*WHAT IS EXPECTED*: Review the lines that follow and copy each one that contains the word "category".

*MATERIAL*:
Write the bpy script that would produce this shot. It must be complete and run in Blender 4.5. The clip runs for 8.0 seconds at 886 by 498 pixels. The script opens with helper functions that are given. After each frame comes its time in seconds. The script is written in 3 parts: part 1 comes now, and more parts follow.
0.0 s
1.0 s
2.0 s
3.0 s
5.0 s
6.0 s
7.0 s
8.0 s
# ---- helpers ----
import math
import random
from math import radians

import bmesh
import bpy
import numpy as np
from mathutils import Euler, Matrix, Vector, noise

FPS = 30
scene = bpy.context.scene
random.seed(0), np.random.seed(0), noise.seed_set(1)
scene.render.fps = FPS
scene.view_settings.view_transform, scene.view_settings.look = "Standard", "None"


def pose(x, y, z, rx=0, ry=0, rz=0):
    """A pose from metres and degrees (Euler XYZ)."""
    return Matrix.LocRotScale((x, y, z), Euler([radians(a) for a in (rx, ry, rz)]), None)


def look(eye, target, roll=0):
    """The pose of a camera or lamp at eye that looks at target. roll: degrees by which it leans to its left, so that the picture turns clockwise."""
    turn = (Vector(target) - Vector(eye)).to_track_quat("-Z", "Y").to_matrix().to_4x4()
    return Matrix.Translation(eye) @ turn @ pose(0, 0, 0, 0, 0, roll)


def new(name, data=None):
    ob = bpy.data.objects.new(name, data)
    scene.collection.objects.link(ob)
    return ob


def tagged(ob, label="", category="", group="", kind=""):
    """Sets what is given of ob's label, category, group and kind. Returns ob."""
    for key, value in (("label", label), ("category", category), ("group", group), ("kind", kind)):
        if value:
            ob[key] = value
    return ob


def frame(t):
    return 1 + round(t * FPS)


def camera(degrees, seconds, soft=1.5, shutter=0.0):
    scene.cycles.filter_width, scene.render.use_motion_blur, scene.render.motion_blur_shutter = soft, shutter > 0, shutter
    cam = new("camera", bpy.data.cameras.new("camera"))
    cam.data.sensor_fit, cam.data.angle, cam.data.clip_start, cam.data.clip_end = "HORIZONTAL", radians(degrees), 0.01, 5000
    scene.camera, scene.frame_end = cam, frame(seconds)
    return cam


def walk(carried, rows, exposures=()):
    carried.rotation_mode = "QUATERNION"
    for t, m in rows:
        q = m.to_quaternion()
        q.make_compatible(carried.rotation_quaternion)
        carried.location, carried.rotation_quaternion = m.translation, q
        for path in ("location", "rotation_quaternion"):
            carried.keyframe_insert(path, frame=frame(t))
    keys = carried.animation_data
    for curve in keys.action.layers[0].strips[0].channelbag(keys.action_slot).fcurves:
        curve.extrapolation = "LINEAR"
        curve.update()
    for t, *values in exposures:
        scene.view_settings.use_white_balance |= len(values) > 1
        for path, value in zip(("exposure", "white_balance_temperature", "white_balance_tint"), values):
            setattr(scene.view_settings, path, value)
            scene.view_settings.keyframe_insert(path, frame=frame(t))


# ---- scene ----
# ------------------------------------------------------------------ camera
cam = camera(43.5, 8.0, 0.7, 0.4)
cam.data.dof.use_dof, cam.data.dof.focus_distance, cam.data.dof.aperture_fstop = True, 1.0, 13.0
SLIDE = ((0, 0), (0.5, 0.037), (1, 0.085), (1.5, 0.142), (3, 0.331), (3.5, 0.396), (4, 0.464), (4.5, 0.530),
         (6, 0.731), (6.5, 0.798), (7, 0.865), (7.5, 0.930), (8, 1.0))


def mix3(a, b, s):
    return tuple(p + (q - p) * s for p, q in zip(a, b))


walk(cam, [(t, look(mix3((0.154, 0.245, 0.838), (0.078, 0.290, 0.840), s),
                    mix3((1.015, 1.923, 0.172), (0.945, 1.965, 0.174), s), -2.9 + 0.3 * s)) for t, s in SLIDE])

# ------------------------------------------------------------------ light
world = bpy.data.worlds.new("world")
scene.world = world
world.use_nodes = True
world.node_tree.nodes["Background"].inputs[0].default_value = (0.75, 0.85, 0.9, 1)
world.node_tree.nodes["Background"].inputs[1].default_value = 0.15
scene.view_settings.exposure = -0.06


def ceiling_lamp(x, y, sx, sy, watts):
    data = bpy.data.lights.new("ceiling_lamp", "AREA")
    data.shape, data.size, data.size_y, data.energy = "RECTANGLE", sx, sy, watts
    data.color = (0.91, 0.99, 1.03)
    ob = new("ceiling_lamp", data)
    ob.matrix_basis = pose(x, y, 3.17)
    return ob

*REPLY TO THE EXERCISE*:
def tagged(ob, label="", category="", group="", kind=""):
    """Sets what is given of ob's label, category, group and kind. Returns ob."""
    for key, value in (("label", label), ("category", category), ("group", group), ("kind", kind)):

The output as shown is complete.